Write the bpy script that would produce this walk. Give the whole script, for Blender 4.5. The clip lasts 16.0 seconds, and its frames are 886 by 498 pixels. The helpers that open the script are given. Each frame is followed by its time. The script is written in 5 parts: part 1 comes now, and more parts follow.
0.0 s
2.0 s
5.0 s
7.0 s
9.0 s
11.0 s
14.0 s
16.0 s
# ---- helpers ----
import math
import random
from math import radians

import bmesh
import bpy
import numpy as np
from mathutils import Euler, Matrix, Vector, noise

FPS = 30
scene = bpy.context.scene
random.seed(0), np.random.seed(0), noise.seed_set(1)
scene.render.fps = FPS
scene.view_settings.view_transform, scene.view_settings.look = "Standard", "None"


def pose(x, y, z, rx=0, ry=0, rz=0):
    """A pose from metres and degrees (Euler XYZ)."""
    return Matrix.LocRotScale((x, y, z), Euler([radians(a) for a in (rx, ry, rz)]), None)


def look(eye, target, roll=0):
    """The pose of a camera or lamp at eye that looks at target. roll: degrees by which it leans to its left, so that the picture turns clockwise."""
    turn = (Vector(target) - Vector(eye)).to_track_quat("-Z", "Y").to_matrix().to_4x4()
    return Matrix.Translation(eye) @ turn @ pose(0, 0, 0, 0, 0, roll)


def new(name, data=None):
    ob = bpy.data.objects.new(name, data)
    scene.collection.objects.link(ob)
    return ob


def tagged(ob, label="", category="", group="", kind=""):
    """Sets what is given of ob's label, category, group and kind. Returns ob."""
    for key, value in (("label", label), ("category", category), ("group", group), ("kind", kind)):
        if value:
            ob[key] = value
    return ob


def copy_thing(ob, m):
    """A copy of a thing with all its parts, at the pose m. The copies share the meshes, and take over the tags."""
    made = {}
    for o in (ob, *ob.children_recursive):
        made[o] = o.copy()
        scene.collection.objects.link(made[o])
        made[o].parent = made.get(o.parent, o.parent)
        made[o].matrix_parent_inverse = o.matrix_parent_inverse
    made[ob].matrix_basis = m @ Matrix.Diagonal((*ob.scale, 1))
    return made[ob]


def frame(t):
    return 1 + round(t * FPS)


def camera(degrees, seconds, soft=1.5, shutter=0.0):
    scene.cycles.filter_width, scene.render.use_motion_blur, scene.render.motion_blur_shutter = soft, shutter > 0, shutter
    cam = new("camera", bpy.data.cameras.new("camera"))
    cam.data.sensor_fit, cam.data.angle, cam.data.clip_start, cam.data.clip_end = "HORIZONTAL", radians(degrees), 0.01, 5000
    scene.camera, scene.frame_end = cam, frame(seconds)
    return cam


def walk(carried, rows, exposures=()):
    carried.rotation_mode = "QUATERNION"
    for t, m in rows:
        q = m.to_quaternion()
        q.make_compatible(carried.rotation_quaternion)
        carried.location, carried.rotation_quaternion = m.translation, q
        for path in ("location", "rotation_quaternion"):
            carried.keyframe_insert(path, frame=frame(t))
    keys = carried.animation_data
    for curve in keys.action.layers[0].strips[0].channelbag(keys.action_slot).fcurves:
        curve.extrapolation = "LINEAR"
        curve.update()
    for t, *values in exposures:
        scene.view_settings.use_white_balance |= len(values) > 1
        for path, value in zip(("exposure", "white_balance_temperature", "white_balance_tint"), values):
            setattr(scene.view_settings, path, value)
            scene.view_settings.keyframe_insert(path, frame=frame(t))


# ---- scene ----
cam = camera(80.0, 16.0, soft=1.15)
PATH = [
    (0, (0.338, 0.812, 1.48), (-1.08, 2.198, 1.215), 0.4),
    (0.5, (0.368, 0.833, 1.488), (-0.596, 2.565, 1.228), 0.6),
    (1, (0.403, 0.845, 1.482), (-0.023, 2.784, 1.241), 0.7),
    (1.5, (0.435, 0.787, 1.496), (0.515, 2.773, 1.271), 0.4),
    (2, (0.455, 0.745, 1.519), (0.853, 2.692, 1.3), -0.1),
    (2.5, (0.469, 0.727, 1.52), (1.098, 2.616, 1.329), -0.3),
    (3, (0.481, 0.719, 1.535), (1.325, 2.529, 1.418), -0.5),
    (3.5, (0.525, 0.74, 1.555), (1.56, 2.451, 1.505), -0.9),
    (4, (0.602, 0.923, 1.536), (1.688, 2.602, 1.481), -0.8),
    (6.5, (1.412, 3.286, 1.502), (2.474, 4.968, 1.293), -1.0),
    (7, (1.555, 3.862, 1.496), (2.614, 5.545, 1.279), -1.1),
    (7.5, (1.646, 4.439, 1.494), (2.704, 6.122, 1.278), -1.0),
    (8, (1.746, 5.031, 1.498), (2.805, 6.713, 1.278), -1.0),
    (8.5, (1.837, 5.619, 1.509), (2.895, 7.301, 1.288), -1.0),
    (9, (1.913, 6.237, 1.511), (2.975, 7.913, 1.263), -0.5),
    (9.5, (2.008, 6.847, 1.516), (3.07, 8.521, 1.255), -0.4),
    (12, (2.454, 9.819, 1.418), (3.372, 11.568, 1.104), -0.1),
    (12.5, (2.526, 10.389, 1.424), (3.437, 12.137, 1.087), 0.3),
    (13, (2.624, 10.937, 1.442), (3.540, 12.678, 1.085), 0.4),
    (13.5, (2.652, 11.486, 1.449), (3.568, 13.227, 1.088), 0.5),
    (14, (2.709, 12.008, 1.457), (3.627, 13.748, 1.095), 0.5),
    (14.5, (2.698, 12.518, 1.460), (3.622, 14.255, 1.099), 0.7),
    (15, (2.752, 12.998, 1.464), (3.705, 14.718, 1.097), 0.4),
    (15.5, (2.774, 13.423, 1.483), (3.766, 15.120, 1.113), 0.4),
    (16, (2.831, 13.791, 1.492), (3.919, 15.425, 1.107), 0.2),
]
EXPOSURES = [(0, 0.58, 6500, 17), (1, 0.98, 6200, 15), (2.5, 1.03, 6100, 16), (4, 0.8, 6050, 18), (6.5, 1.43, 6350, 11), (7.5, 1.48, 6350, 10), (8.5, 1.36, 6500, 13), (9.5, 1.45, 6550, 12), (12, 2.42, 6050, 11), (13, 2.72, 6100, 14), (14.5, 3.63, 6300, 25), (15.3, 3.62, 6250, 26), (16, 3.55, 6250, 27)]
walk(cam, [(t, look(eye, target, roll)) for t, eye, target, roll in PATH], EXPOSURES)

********

GIVEN EXERCISE:
Restate the data above word for word.

EXERCISE SOLUTION:
Write the bpy script that would produce this walk. Give the whole script, for Blender 4.5. The clip lasts 16.0 seconds, and its frames are 886 by 498 pixels. The helpers that open the script are given. Each frame is followed by its time. The script is written in 5 parts: part 1 comes now, and more parts follow.
0.0 s
2.0 s
5.0 s
7.0 s
9.0 s
11.0 s
14.0 s
16.0 s
# ---- helpers ----
import math
import random
from math import radians

import bmesh
import bpy
import numpy as np
from mathutils import Euler, Matrix, Vector, noise

FPS = 30
scene = bpy.context.scene
random.seed(0), np.random.seed(0), noise.seed_set(1)
scene.render.fps = FPS
scene.view_settings.view_transform, scene.view_settings.look = "Standard", "None"


def pose(x, y, z, rx=0, ry=0, rz=0):
    """A pose from metres and degrees (Euler XYZ)."""
    return Matrix.LocRotScale((x, y, z), Euler([radians(a) for a in (rx, ry, rz)]), None)


def look(eye, target, roll=0):
    """The pose of a camera or lamp at eye that looks at target. roll: degrees by which it leans to its left, so that the picture turns clockwise."""
    turn = (Vector(target) - Vector(eye)).to_track_quat("-Z", "Y").to_matrix().to_4x4()
    return Matrix.Translation(eye) @ turn @ pose(0, 0, 0, 0, 0, roll)


def new(name, data=None):
    ob = bpy.data.objects.new(name, data)
    scene.collection.objects.link(ob)
    return ob


def tagged(ob, label="", category="", group="", kind=""):
    """Sets what is given of ob's label, category, group and kind. Returns ob."""
    for key, value in (("label", label), ("category", category), ("group", group), ("kind", kind)):
        if value:
            ob[key] = value
    return ob


def copy_thing(ob, m):
    """A copy of a thing with all its parts, at the pose m. The copies share the meshes, and take over the tags."""
    made = {}
    for o in (ob, *ob.children_recursive):
        made[o] = o.copy()
        scene.collection.objects.link(made[o])
        made[o].parent = made.get(o.parent, o.parent)
        made[o].matrix_parent_inverse = o.matrix_parent_inverse
    made[ob].matrix_basis = m @ Matrix.Diagonal((*ob.scale, 1))
    return made[ob]


def frame(t):
    return 1 + round(t * FPS)


def camera(degrees, seconds, soft=1.5, shutter=0.0):
    scene.cycles.filter_width, scene.render.use_motion_blur, scene.render.motion_blur_shutter = soft, shutter > 0, shutter
    cam = new("camera", bpy.data.cameras.new("camera"))
    cam.data.sensor_fit, cam.data.angle, cam.data.clip_start, cam.data.clip_end = "HORIZONTAL", radians(degrees), 0.01, 5000
    scene.camera, scene.frame_end = cam, frame(seconds)
    return cam


def walk(carried, rows, exposures=()):
    carried.rotation_mode = "QUATERNION"
    for t, m in rows:
        q = m.to_quaternion()
        q.make_compatible(carried.rotation_quaternion)
        carried.location, carried.rotation_quaternion = m.translation, q
        for path in ("location", "rotation_quaternion"):
            carried.keyframe_insert(path, frame=frame(t))
    keys = carried.animation_data
    for curve in keys.action.layers[0].strips[0].channelbag(keys.action_slot).fcurves:
        curve.extrapolation = "LINEAR"
        curve.update()
    for t, *values in exposures:
        scene.view_settings.use_white_balance |= len(values) > 1
        for path, value in zip(("exposure", "white_balance_temperature", "white_balance_tint"), values):
            setattr(scene.view_settings, path, value)
            scene.view_settings.keyframe_insert(path, frame=frame(t))


# ---- scene ----
cam = camera(80.0, 16.0, soft=1.15)
PATH = [
    (0, (0.338, 0.812, 1.48), (-1.08, 2.198, 1.215), 0.4),
    (0.5, (0.368, 0.833, 1.488), (-0.596, 2.565, 1.228), 0.6),
    (1, (0.403, 0.845, 1.482), (-0.023, 2.784, 1.241), 0.7),
    (1.5, (0.435, 0.787, 1.496), (0.515, 2.773, 1.271), 0.4),
    (2, (0.455, 0.745, 1.519), (0.853, 2.692, 1.3), -0.1),
    (2.5, (0.469, 0.727, 1.52), (1.098, 2.616, 1.329), -0.3),
    (3, (0.481, 0.719, 1.535), (1.325, 2.529, 1.418), -0.5),
    (3.5, (0.525, 0.74, 1.555), (1.56, 2.451, 1.505), -0.9),
    (4, (0.602, 0.923, 1.536), (1.688, 2.602, 1.481), -0.8),
    (6.5, (1.412, 3.286, 1.502), (2.474, 4.968, 1.293), -1.0),
    (7, (1.555, 3.862, 1.496), (2.614, 5.545, 1.279), -1.1),
    (7.5, (1.646, 4.439, 1.494), (2.704, 6.122, 1.278), -1.0),
    (8, (1.746, 5.031, 1.498), (2.805, 6.713, 1.278), -1.0),
    (8.5, (1.837, 5.619, 1.509), (2.895, 7.301, 1.288), -1.0),
    (9, (1.913, 6.237, 1.511), (2.975, 7.913, 1.263), -0.5),
    (9.5, (2.008, 6.847, 1.516), (3.07, 8.521, 1.255), -0.4),
    (12, (2.454, 9.819, 1.418), (3.372, 11.568, 1.104), -0.1),
    (12.5, (2.526, 10.389, 1.424), (3.437, 12.137, 1.087), 0.3),
    (13, (2.624, 10.937, 1.442), (3.540, 12.678, 1.085), 0.4),
    (13.5, (2.652, 11.486, 1.449), (3.568, 13.227, 1.088), 0.5),
    (14, (2.709, 12.008, 1.457), (3.627, 13.748, 1.095), 0.5),
    (14.5, (2.698, 12.518, 1.460), (3.622, 14.255, 1.099), 0.7),
    (15, (2.752, 12.998, 1.464), (3.705, 14.718, 1.097), 0.4),
    (15.5, (2.774, 13.423, 1.483), (3.766, 15.120, 1.113), 0.4),
    (16, (2.831, 13.791, 1.492), (3.919, 15.425, 1.107), 0.2),
]
EXPOSURES = [(0, 0.58, 6500, 17), (1, 0.98, 6200, 15), (2.5, 1.03, 6100, 16), (4, 0.8, 6050, 18), (6.5, 1.43, 6350, 11), (7.5, 1.48, 6350, 10), (8.5, 1.36, 6500, 13), (9.5, 1.45, 6550, 12), (12, 2.42, 6050, 11), (13, 2.72, 6100, 14), (14.5, 3.63, 6300, 25), (15.3, 3.62, 6250, 26), (16, 3.55, 6250, 27)]
walk(cam, [(t, look(eye, target, roll)) for t, eye, target, roll in PATH], EXPOSURES)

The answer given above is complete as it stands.